As you know, the job of the lens is to project an image of the outside world onto the surface of the camera’s image senor (or film). As the light waves from the vista traverse the glass lens, the direction of their path is altered. These light rays are refracted (bent inward) tracing out the shape of a cone. When we focus, we are adjusting the distance, lens-to-sensor, so that the apex of this image cone just kisses the surface of the sensor.
Now all lenses suffer from seven major glitches we call aberrations. The lens maker attempts to mitigate each by constructing the lens using several individual lens elements. The result is an array consisting of different densities of glass, each with a different shape. Some of these elements are air-spaced apart, some are cemented together. The result is a complex optical system that delivers an acceptable image. The bad news is, try as we might, their remain traces of all seven aberrations.
When it comes to the way lenses handle color, each will come to a focus at slightly different distances, downstream from the lens. The good news is, a convex (bulges outward) and a concave (thinner at the center) lens has the opposite color error. The lens maker sandwiches this pair together, and this greatly cancels most of this error called chromatic aberration. There are actually two types of chromatic aberration which likely should be called chromatic variations of the focal length.

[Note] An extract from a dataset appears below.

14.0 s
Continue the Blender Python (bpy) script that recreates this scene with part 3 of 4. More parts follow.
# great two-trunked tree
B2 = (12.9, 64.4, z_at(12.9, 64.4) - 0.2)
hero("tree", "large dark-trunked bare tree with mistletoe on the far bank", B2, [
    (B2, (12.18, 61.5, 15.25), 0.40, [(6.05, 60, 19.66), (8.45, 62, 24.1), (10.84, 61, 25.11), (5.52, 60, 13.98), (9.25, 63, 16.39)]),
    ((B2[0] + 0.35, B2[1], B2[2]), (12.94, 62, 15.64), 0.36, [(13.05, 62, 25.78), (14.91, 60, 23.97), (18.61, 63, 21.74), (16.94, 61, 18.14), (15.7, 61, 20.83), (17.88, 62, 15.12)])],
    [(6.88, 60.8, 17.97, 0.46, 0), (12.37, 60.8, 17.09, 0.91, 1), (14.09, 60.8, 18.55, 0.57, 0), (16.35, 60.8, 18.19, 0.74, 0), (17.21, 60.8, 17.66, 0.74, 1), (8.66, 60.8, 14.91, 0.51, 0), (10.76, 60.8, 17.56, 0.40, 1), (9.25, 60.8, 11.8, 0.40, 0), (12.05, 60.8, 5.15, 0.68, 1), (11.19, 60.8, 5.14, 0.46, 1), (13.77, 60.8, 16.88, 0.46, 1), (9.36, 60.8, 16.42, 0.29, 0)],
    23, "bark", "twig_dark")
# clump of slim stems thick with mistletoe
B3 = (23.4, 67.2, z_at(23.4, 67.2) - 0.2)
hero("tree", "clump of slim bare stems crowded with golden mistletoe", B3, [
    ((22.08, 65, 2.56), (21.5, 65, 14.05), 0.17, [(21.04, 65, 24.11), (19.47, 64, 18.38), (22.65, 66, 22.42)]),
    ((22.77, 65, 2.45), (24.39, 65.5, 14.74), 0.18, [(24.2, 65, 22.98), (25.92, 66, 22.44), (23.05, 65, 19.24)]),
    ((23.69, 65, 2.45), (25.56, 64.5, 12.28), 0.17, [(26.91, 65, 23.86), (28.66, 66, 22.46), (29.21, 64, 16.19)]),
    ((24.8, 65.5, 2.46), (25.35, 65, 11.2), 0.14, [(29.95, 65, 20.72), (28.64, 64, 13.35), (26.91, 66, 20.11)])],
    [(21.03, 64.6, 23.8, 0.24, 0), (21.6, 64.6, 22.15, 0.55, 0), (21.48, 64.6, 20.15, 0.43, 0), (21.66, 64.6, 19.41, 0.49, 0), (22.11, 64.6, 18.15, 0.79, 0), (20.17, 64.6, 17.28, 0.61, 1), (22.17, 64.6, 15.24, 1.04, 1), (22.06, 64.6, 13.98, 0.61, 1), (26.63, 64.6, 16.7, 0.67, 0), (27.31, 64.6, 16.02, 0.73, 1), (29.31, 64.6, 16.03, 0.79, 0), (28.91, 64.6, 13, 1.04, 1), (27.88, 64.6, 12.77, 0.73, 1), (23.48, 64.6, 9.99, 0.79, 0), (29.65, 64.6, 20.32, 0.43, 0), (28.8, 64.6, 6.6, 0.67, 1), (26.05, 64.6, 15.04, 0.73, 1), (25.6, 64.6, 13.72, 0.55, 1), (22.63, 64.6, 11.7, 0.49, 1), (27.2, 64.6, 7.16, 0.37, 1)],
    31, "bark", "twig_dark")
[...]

The key to understating the effect of these color errors lies in the fact that focal length determines image size. The further downstream from the lens, the larger the image. In other words, this error results in producing different size-colored images. The violet image forms closest to the lens. The red image is further from the lens, thus it is slightly bigger. Each of the other colors comes to a focus at intermediate distances. The color fringing you see is caused by the fact that each color image is stacked (overloaded) and each differs as to size. What we get is a rainbow of color fringing surrounding the image of objects. Also, the longer the focal length of the lens, the more the differences in image size, the greater the color fringing.